One of the monks said to me today, "monks are like children: very shy and very sensitive. When you ruffle them they tend to withdraw. They are not like college students who can take some mental pushing and pulling. They are very vulnerable, and if you come on too strong, they might respond by hiding themselves from you."
Often I have said to people, "I will pray for you" but how often did I really enter into the full reality of what that means? I now see how indeed I can enter deeply into the other and pray to God from his center. When I really bring my friends and the many I pray for into my innermost being and feel their pains, their struggles, their cries in my own soul, then I leave myself, so to speak, and become them, then I have compassion. Compassion lies at the heart of our prayer for our fellow human beings. When I pray for the world, I become the world; when I pray for the endless needs of the millions, my soul expands and wants to embrace them all and bring them into the presence of God. But in the midst of that experience I realize that compassion is not mine but God's gift to me. I cannot embrace the world, but God can. I cannot pray, but God can pray in me. When God became as we are, that is, when God allowed all of us to enter into his intimate life, it became possible for us to share in his infinite compassion.

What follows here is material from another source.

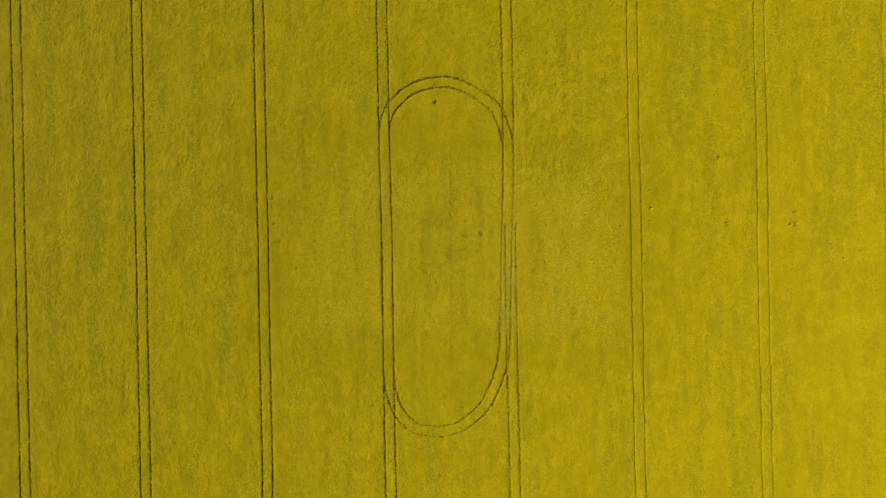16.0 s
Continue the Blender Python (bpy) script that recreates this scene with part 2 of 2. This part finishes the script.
THIN += [(25.4, 4.5, .4, .5, .5),
        (-31.8, 8.8, .5, 2.5, .8), (-30.9, -3.8, .5, 1.2, .6), (-21.4, -14.3, .6, .6, .6), (-9.6, 10.8, .4, .6, .5), (38.6, -.2, .8, .7, .7), (38.4, -3.8, .5, .5, .6),
        (41.9, 3.7, .7, .4, .5), (15.2, 28.9, .7, .9, .8), (-2.0, 28.5, .7, 1.0, .8), (53.8, 16.6, .9, 1.1, .7), (8.0, 37.0, 2.6, 2.6, .5), (40.4, 42.8, 1.2, 1.0, .7),
        (66.4, 28.6, .5, 3.2, .6), (-80.1, 3.5, .8, .8, .6), (.4, -43.1, .6, .6, .6), (-66.4, 46.0, .9, .9, .6), (75.4, -3.0, .7, .6, .7), (66.0, 4.2, 1.2, 1.0, .7)]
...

  In praying for others, I lose myself and become the other, only to be found by the divine love which holds the whole of humanity in a compassionate embrace.
When manual work no longer leads us closer to God, we are no longer fully realizing our vocation to pray without ceasing.  How can manual work be prayer? It is prayer when we not only work with our hands but also with our hearts, that is, when our work brings us into closer relationship with God's creation and the human task of working on God's earth.
Spiritual reading also should be done from the heart. It should bring us into more intimate contact with God who reveals himself to us in Scripture, in the lives of the saints and in the refelctions of the theologians.
When manual work and spiritual reading are no longer prayer but only a way to earn money or be intellectually stimulated, we lose purity of heart; we become divided and are no longer single-eyed and single-minded. It is obvious that the simplicity that all this presupposes is not easy to attain. I find that my life constantly threatens to become complex and divisive. A life of prayer is basically a very simple life. The simplicity, however, is the result of asceticism and effort; it is not a spontanious simplicity.